Sure I'd be happy to take PRs
After the pr was done this is what i have to build the chd @j68k , hope you can find a way to 'draw the rest of the owl' because i'm drawing blanks into turning the fourcc tags into actual track sha1 sums. I know we have to calculate the extents of the tracks into bytes elapsed from the tags...
code is untested so don't be surprised if it has some dumb bugs.
Thank you very much for getting that done. And that's definitely helpful to have an outline of how to use the .chd library.
Just to set expectations appropriately, I'm afraid I'm painfully busy with another project for the rest of this month at least, so it will be a while before I can do substantial work on verifydump. So, sorry about the wait, but thank you again!
https://github.com/Manorhos/imageparse/blob/master/src/chd.rs this might be of interest, but this is using chd-rs
in Rust directly and not with Python
That's complex. I guess i'm going to bug that person to add the delta-chd constructor so that a eventual python binding of that can work, because i have no confidence in myself on translating that code.
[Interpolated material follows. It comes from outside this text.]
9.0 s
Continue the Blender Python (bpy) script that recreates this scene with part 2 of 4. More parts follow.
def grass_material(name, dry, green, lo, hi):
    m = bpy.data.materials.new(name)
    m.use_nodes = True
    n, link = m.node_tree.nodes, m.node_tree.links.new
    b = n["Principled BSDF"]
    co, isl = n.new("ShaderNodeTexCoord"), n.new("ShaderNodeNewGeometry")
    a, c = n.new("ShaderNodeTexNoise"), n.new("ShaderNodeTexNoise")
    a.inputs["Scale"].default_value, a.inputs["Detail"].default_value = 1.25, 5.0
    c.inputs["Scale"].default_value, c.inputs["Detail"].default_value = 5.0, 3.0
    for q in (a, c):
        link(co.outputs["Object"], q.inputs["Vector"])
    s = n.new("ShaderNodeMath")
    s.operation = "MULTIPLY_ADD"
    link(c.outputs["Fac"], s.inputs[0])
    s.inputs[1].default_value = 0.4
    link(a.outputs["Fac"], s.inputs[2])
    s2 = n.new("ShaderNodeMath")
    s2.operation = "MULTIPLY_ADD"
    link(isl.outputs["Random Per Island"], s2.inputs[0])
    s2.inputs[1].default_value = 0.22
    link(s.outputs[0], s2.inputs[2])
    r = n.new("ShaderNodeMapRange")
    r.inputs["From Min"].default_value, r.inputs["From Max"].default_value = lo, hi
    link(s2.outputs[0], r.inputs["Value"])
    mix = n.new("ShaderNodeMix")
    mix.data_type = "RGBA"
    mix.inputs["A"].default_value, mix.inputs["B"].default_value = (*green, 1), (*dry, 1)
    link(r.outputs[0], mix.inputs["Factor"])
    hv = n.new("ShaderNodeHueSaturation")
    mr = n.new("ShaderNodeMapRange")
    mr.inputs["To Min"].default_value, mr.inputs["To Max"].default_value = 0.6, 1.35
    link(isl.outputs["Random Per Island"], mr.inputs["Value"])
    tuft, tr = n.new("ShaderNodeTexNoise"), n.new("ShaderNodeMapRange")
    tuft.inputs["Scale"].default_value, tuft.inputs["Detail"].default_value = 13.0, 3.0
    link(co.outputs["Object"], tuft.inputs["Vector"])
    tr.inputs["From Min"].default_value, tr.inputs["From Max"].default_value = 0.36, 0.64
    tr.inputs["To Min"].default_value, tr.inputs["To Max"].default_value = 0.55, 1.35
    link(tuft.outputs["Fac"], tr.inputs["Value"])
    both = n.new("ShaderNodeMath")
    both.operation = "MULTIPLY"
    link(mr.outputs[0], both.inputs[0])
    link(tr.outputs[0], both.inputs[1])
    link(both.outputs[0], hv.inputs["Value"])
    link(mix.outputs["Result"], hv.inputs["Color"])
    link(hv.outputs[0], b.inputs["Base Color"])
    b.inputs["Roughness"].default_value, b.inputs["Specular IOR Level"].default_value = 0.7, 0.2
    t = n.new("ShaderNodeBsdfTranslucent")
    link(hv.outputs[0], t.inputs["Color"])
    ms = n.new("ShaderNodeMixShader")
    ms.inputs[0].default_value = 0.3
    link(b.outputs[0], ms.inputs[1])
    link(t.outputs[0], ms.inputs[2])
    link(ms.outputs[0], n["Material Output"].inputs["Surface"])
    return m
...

edit: then again, that project is a abstraction over both chd and cue/bin, so i'm not sure they'd add a chd specific factory method.
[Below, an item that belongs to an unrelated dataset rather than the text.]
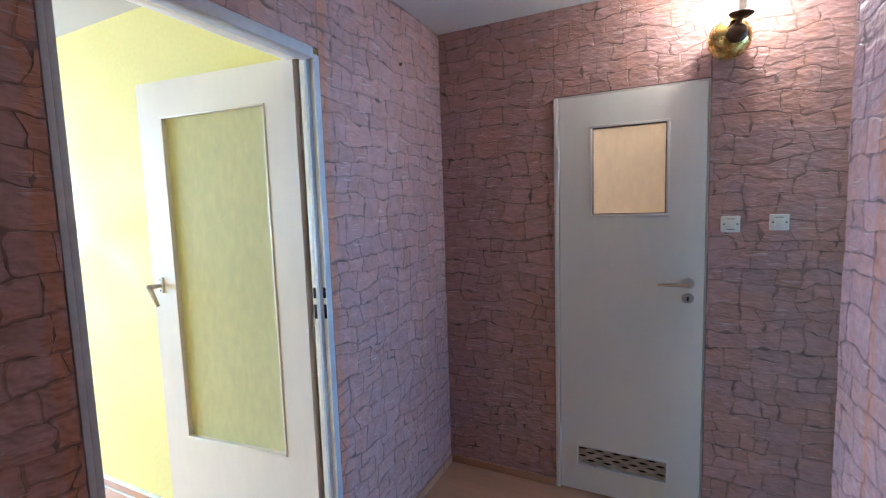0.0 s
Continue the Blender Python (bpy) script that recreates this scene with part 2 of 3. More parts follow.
# frame paint with the kitchen's cool daylight put into its blue-grey colour
COOL_LIT_PAINT = material("cool_lit_frame_paint", (0.52, 0.53, 0.57), 0.4, vary=0.1, scale=7, grain=0.06, grain_scale=60, bump=0.12)
FRAME_CREAM = material("cream_frame_paint", (0.86, 0.79, 0.67), 0.4, vary=0.08, scale=7, grain=0.05, grain_scale=60, bump=0.12)
FRAME_OCHRE = material("worn_ochre_frame_paint", (0.57, 0.405, 0.24), 0.42, vary=0.16, scale=6, grain=0.12, grain_scale=28, bump=0.25, bump_scale=50, stretch=(1, 1, 0.4))
PVC = material("white_window_plastic", (0.88, 0.885, 0.88), 0.25, vary=0.02, scale=4, grain=0.01)
SEAL = material("dark_rubber_seal", (0.03, 0.03, 0.03), 0.6)
CHROME = material("brushed_chrome", (0.62, 0.60, 0.56), 0.38, metal=0.85, vary=0.03, scale=30, rough_vary=0.04)
HANDLE = material("worn_beige_metal", (0.50, 0.40, 0.30), 0.42, metal=0.7, vary=0.15, scale=30)
BRASS = material("aged_brass", (0.62, 0.42, 0.12), 0.25, metal=1.0, vary=0.2, scale=25)
DARK_METAL = material("dark_bronze", (0.10, 0.06, 0.035), 0.4, metal=0.8, vary=0.2, scale=25)
BLACK = material("black_hole", (0.008, 0.008, 0.008), 0.9)
RADIATOR = material("white_radiator_enamel", (0.76, 0.73, 0.66), 0.35, vary=0.05, scale=8, bump=0.08)
SWITCH = material("yellowed_white_plastic", (0.78, 0.74, 0.66), 0.35, vary=0.04)
LAMINATE = material("light_cherry_laminate", (0.475, 0.248, 0.132), 0.33, vary=0.08, scale=3, grain=0.09, grain_scale=18, stretch=(0.10, 1, 1), per_object=0.02, rough_vary=0.03, bump=0.02, bump_scale=60, spec=0.75)
FLOOR_JOINT = material("dark_floor_joint", (0.26, 0.15, 0.09), 0.7)
SKIRT = material("cherry_skirting_board", (0.40, 0.20, 0.11), 0.35, vary=0.12, scale=6, grain=0.1, grain_scale=40, stretch=(0.2, 1, 1))
CABLE_WHITE = material("white_cable_strip", (0.72, 0.68, 0.60), 0.4)
TILE = material("white_floor_tile", (0.60, 0.62, 0.63), 0.34, vary=0.06, scale=5, grain=0.0, per_object=0.04, rough_vary=0.03)
GROUT = material("grey_grout", (0.36, 0.36, 0.35), 0.9, vary=0.15, scale=12)
VENEER = material("yellowish_wood_veneer", (0.41, 0.315, 0.128), 0.46, spec=0.4, vary=0.16, scale=4, grain=0.05, grain_scale=70, stretch=(1, 1, 0.06))
GAP_SHADE = material("wardrobe_gap_shade", (0.05, 0.03, 0.02), 0.7)
TAPE = material("torn_clear_tape", (0.86, 0.86, 0.80), 0.22, vary=0.10, scale=60, bump=0.6, bump_scale=140)
TAPE.node_tree.nodes["Principled BSDF"].inputs["Alpha"].default_value = 0.55
GLASS = clear_glass("window_glass")
GLASS_LIVING = frosted_glass("olive_frosted_glass", (0.82, 0.755, 0.41), 0.38, 150.0, True)
GLASS_PALE = frosted_glass("pale_frosted_glass", (0.70, 0.72, 0.72), 0.75)
GLASS_TOILET = frosted_glass("cream_frosted_glass", (0.88, 0.77, 0.63), 0.85)
# the tan holds the warm hall light that this pane reflects
GLASS_BATH = frosted_glass("warm_lit_frosted_glass", (0.76, 0.56, 0.38), 0.25)
BULB = glowing("lit_bulb", (1.0, 0.80, 0.50), 30.0)
KITCHEN_SKIRT = material("dull_beige_skirting_paint", (0.50, 0.43, 0.30), 0.5, vary=0.15, scale=8)

# ---- building blocks ----
def box(bm, a, b, bevel=0.0):
    """A box from corner a to corner b, its edges rounded by bevel."""
    c = [(p + q) / 2 for p, q in zip(a, b)]
    s = [abs(q - p) for p, q in zip(a, b)]
    r = bmesh.ops.create_cube(bm, size=1.0, matrix=Matrix.Translation(c) @ Matrix.Diagonal((*s, 1)))
    if bevel:
        edges = list({e for v in r["verts"] for e in v.link_edges})
        bmesh.ops.bevel(bm, geom=edges, offset=bevel, segments=2, profile=0.5, affect='EDGES')
    return bm


def boxes(*pairs, bevel=0.0):
    bm = bmesh.new()
    for a, b in pairs:
        box(bm, a, b, bevel)
    return bm


def rod(bm, a, b, r, r2=None, seg=16):
    a, b = Vector(a), Vector(b)
    m = Matrix.Translation((a + b) / 2) @ (b - a).to_track_quat('Z', 'Y').to_matrix().to_4x4()
    bmesh.ops.create_cone(bm, cap_ends=True, segments=seg, radius1=r, radius2=r if r2 is None else r2, depth=(b - a).length, matrix=m)
    return bm


def ball(bm, at, r, scale=(1, 1, 1), u=20, v=12):
    bmesh.ops.create_uvsphere(bm, u_segments=u, v_segments=v, radius=r, matrix=Matrix.Translation(at) @ Matrix.Diagonal((*scale, 1)))
    return bm


def tube(bm, points, r, seg=10):
    """A bent pipe through the points, with balls at the bends."""
    for p, q in zip(points, points[1:]):
        rod(bm, p, q, r, seg=seg)
    for p in points[1:-1]:
        ball(bm, p, r * 1.02, u=seg, v=8)
    return bm


def finish(name, bm, mat, smooth=False):
    me = bpy.data.meshes.new(name)
    bm.to_mesh(me)
    bm.free()
    me.materials.append(mat)
    if smooth:
        me.shade_smooth()
        me.set_sharp_from_angle(angle=radians(40))
    return new(name, me)


def thing(name, at, label, category, group="", kind=""):
    ob = new(name)
    ob.location = at
    ob.empty_display_size = 0.1
    return tagged(ob, label, category, group, kind)


def part(name, bm, mat, parent, label="", smooth=True):
    """One mesh under a thing or a part, in the thing's own coordinates."""
    ob = finish(name, bm, mat, smooth)
    ob.parent = parent
    return tagged(ob, label)


def structure(name, bm, mat, label, category="wall"):
    return tagged(finish(name, bm, mat), label, category, kind="structure")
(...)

That code just uses chd-rs and as per SnowflakePowered/chd-rs#2 there are no plans until MAME adds support for it.
I was writing about children chd, I just call them 'delta chds'. Xdelta subchild support is a feature apart.
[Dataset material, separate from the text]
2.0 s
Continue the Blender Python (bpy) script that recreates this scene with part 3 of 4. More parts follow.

The code in that image project is using a slightly older version of chd-rs without the two arguments chd_open.
BTW i found a github action that builds multiplatform wheels of rust maturin projects: https://github.com/messense/maturin-action
Might be useful if we make the binding to that library.
There are at least a couple of libraries for reading .chd files now, which would hopefully make this fairly easy.